Right, but (as I initially missed myself), Qadgop’s problem seems to be localized to one particular device, while others on the same wifi network apparently seem fine?
Apparently nothing has been moved or changed, so that would seem to point to either:
a wifi adapter starting to fail, perhaps intermittently, or, possibly
some new source of interference, perhaps closer to the problematic device than others?
I have heard anecdotal reports of things like microwave ovens interfering with wifi, but never seen any such behavior myself…
I can confirm that anecdotally, since I had a wifi router which would be jammed by the microwave oven (if the router was left to its default wi-fi channel settings).
Interesting. As I said, I have never experienced it. Presumably this can be fixed by changing to a different wifi band, though I have never had to do that.
In Qadgop’s case, one has to wonder: is there anything recently new in the picture?
Not necessarily network related, and maybe not even in your house?
Another aspect: if the slow throughput is related to a specific download source, it’s possible the remote server is throttled or otherwise not pushing data as fast as the receiver can receive.
Even glass doors can cause issues. In one case, the router worked fine but was sitting in a small living room/den. It had old glass doors and whenever they were closed, WiFi speed decreased for devices on that side of the house.
Pretty rare, but an actual issue. I would guess some older heavy wood doors could cause similar issues.
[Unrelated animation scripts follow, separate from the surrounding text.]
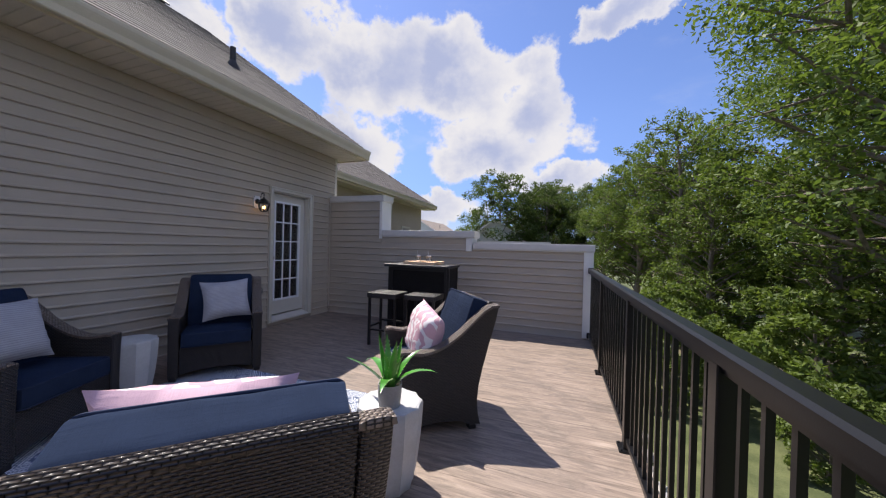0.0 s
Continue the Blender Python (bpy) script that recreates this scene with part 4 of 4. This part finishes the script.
def rect_sweep(bm, pts, w, h):
    """A rectangular pipe along points that lie in one upright plane or run along x."""
    rings = []
    for i, p in enumerate(pts):
        p = Vector(p)
        a = Vector(pts[max(0, i - 1)])
        c = Vector(pts[min(len(pts) - 1, i + 1)])
        d = (c - a).normalized()
        side = Vector((0, 1, 0)) if abs(d.y) < 0.7 else Vector((1, 0, 0))
        up = d.cross(side).normalized()
        side = up.cross(d).normalized()
        rings.append([bm.verts.new(p + side * (w * q) + up * (h * r)) for q, r in ((-0.5, -0.3), (-0.3, -0.5), (0.3, -0.5), (0.5, -0.3), (0.5, 0.3), (0.3, 0.5), (-0.3, 0.5), (-0.5, 0.3))])
    for a, b in zip(rings, rings[1:]):
        for k in range(8):
            bm.faces.new((a[k], a[(k + 1) % 8], b[(k + 1) % 8], b[k]))
    bm.faces.new(rings[0][::-1])
    bm.faces.new(rings[-1])
    bmesh.ops.recalc_face_normals(bm, faces=bm.faces[:])
    return bm


def downspout():
    root = thing("downspout", pose(0, 0, 0), "cream aluminium downspout running down the house and along the wall", "downspout")
    y = SOUTH_Y + 0.075
    pts = [(-3.40, y, 3.115), (-3.40, y, 3.05), (-3.44, y, 3.00), (-3.90, y, 2.80), (-3.945, y, 2.76), (-3.945, y, 2.68)]
    part("upper_elbow", rect_sweep(bmesh.new(), pts, 0.07, 0.052), M_GUTTER, root)
    part("pipe", rect_sweep(bmesh.new(), [(-3.945, y, 2.69), (-3.945, y, 0.42)], 0.074, 0.056), M_GUTTER, root)
    pts = [(-3.945, y, 0.43), (-3.94, y, 0.35), (-3.90, y, 0.29), (-3.82, y, 0.265), (-3.72, y, 0.262)]
    part("lower_elbow", rect_sweep(bmesh.new(), pts, 0.072, 0.054), M_GUTTER, root)
    part("runner", rect_sweep(bmesh.new(), [(-3.74, y, 0.263), (-1.6, y, 0.20), (-0.6, y, 0.165), (-0.1, y, 0.14), (0.3, y, 0.105), (0.6, y, 0.065), (0.86, y, 0.032)], 0.082, 0.062), M_GUTTER, root)
    for z in (0.9, 1.9):
        part("strap", boxes((WALL_X + 0.004, WALL_X + 0.088, y - 0.042, y + 0.042, z, z + 0.025), bevel=0.002), M_GUTTER, root)


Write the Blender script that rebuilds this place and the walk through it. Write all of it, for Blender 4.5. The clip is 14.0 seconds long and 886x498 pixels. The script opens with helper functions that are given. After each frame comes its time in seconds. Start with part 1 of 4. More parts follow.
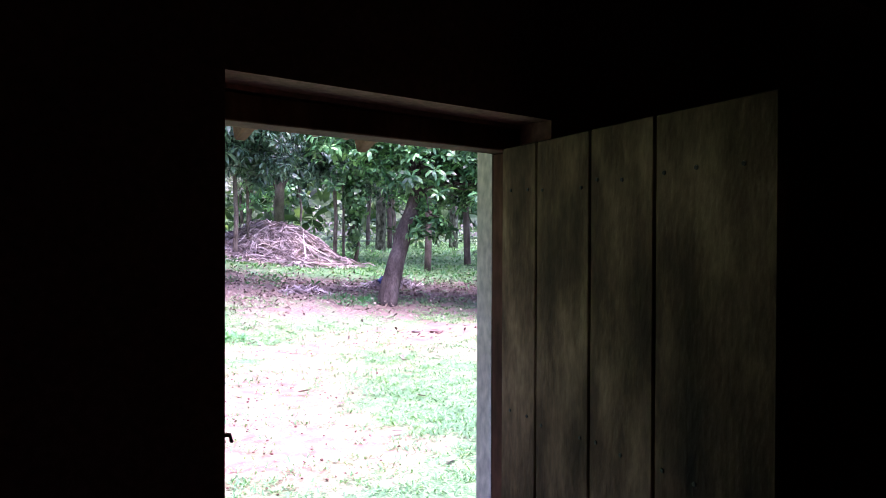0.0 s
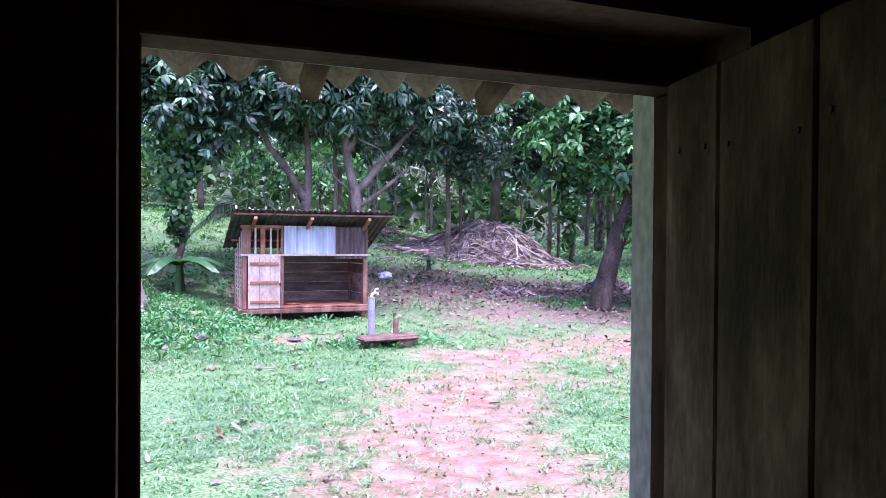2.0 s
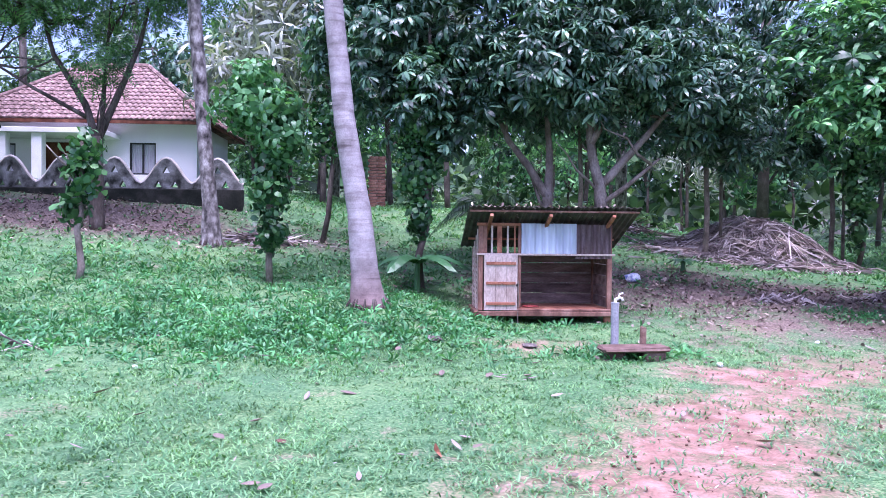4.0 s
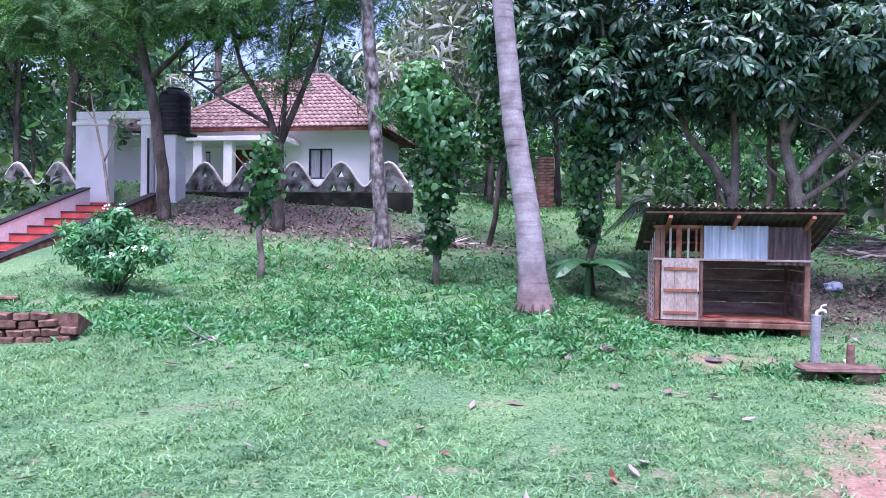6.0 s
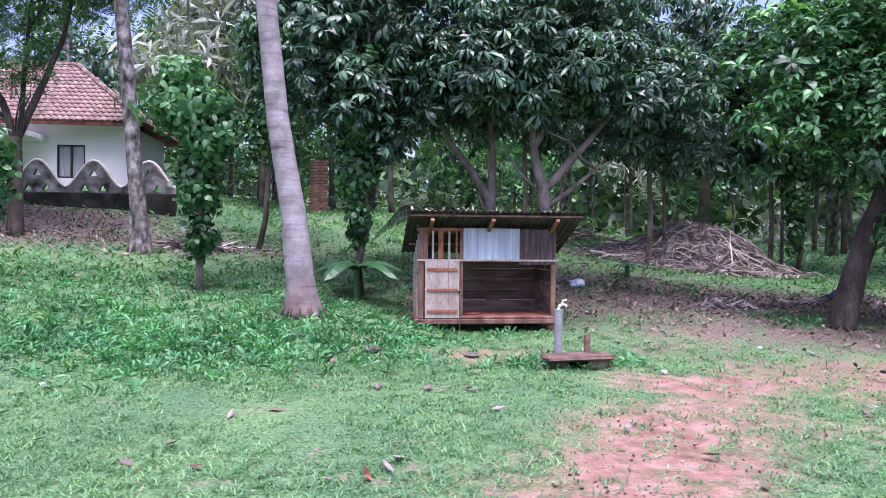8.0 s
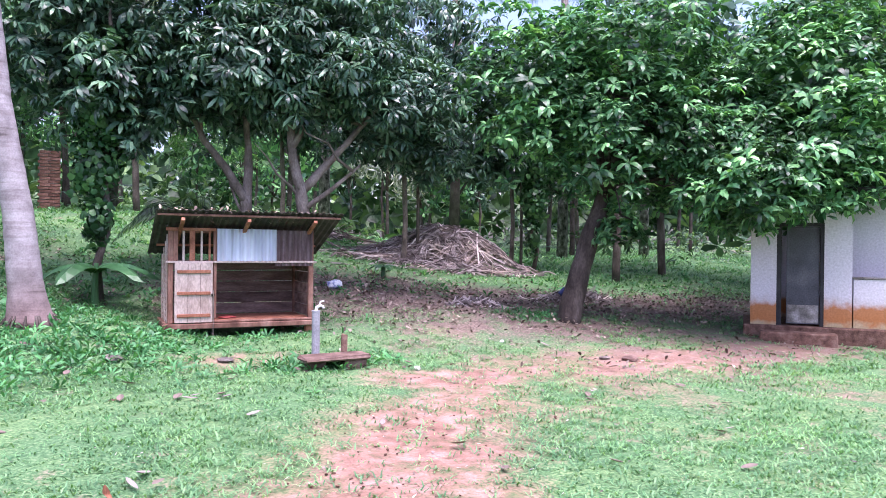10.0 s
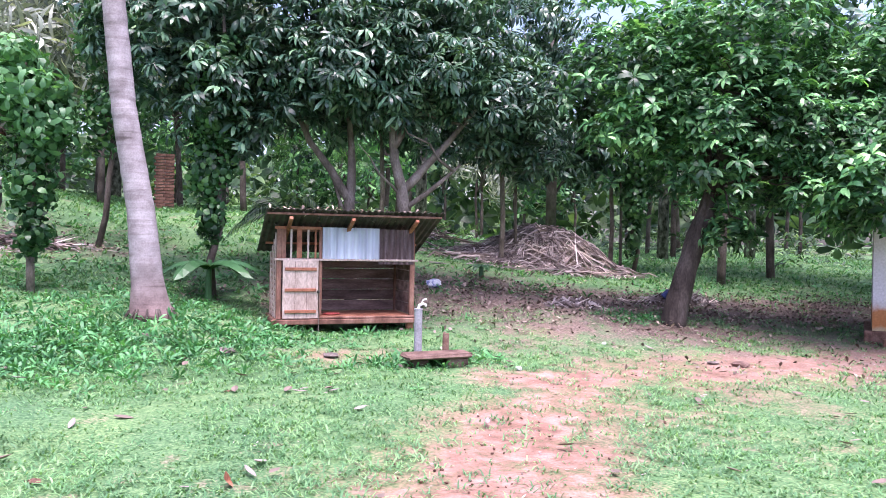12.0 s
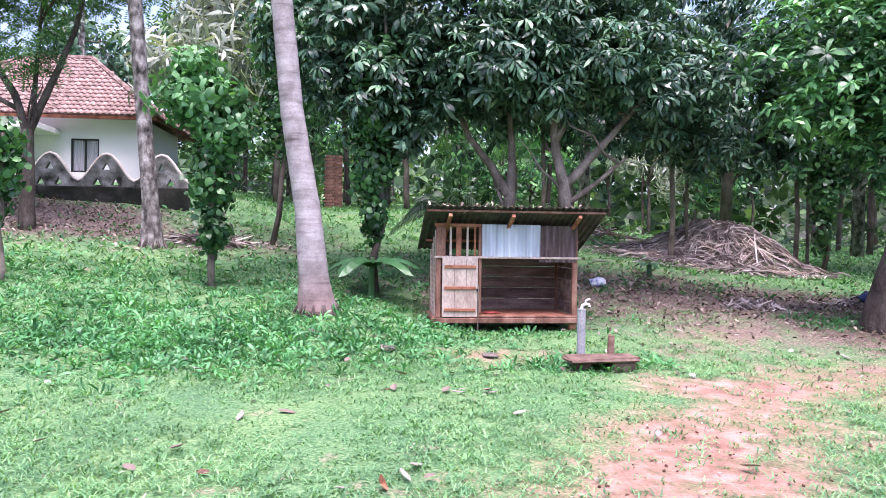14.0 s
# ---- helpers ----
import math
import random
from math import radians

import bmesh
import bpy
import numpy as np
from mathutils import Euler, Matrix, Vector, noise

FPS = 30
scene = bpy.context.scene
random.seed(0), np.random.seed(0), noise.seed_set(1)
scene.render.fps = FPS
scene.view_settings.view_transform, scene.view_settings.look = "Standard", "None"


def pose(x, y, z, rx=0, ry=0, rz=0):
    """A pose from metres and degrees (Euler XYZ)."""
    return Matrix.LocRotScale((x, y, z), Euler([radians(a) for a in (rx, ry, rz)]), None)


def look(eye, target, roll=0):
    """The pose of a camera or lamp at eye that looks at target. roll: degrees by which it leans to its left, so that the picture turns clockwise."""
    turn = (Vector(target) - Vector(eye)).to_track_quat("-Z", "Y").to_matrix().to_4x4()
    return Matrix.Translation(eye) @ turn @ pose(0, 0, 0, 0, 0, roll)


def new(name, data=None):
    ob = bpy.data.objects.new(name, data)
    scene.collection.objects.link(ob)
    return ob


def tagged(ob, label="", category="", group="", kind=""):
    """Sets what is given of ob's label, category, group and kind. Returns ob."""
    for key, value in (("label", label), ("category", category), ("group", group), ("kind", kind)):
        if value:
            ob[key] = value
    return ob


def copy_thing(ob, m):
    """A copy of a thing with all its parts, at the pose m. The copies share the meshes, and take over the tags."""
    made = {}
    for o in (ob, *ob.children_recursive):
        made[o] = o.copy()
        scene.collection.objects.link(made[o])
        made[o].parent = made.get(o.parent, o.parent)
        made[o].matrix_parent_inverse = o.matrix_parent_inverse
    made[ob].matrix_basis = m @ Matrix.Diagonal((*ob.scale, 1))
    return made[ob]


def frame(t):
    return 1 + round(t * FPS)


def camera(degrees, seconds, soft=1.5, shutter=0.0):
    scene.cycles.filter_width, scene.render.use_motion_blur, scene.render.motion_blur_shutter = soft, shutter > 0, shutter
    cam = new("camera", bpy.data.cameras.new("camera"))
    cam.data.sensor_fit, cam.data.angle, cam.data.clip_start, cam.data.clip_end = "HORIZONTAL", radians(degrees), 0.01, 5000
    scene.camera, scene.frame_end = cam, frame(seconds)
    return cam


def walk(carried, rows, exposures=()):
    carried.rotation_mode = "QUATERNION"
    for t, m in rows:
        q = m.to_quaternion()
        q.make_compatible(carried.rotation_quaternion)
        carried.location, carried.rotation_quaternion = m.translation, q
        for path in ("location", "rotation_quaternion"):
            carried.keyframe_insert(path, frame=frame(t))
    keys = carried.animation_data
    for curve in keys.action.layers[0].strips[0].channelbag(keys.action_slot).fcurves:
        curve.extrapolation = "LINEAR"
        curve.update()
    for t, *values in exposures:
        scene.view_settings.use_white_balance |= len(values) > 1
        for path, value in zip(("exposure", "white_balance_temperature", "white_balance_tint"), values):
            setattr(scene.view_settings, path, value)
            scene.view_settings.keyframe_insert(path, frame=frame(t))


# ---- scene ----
cam = camera(61.5, 14.0, 0.9)
EXPOSURES = [(0, 2.78, 5760, 60), (1.0, 2.44, 5660, 56), (2.0, 2.1, 5460, 53), (3.0, 1.9, 5260, 49), (4.2, 1.7, 5360, 44), (6.0, 1.58, 5460, 41), (6.5, 1.5, 5500, 40), (7.5, 1.38, 5720, 36), (9.0, 1.64, 5860, 37), (11.5, 1.88, 6110, 37), (14, 1.88, 6160, 33)]
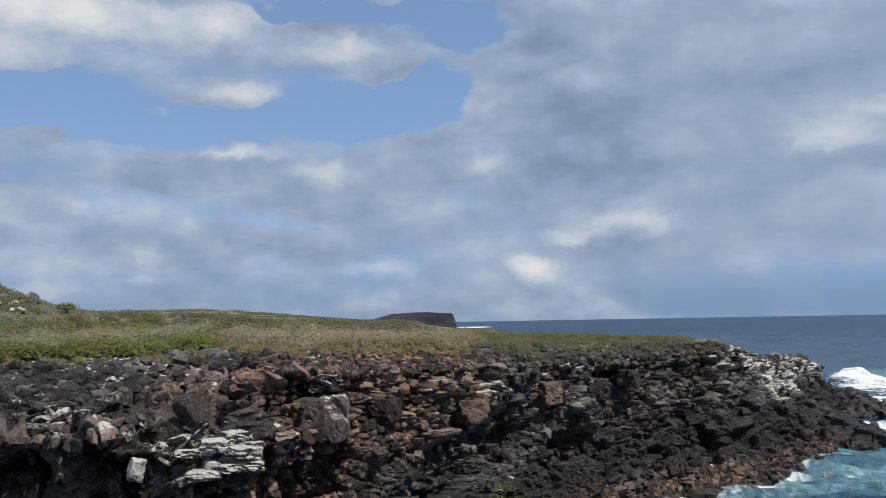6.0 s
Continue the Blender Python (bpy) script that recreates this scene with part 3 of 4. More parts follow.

My phone gets WiFi great almost everywhere in the house. The shower wall though pretty well blocks the signal though. So I had to be creative to have WiFi in the bathroom. I think there is a metal mesh involved in the shower wall and that is the problem. A minor Faraday cage effect maybe. I’m honestly unsure, maybe just the ceramic tiles are enough.
Sounds like it may have been a driver problem, then… maybe caused by a previous update?
I’m in two minds about the Windows frequent update habit: it can fix things quickly, but it can break things too. If for example they push out a new driver which hasn’t been well tested with a wide range of devices.
There is something to be said for “if it ain’t broke, don’t fix it”…
Interesting. My wife’s Win 10 computer choked after an update a few weeks ago. I got into safe mode, removed the update, and rebooted, and it worked fine after that. It even fixed her camera which was all blurry. I don’t know that this has anything to do with your problem, but it’s suspicious. What brand of computer do you have?
Microwaves generally operate at 2.45 GHz, rather close to the 2.4 GHz WiFi band.
Going to a 5 GHz band will typically help. I had a dual-band router in my kitchen that I evenutally converted to 5 GHz-only when the microwave started killing my Zoom sessions.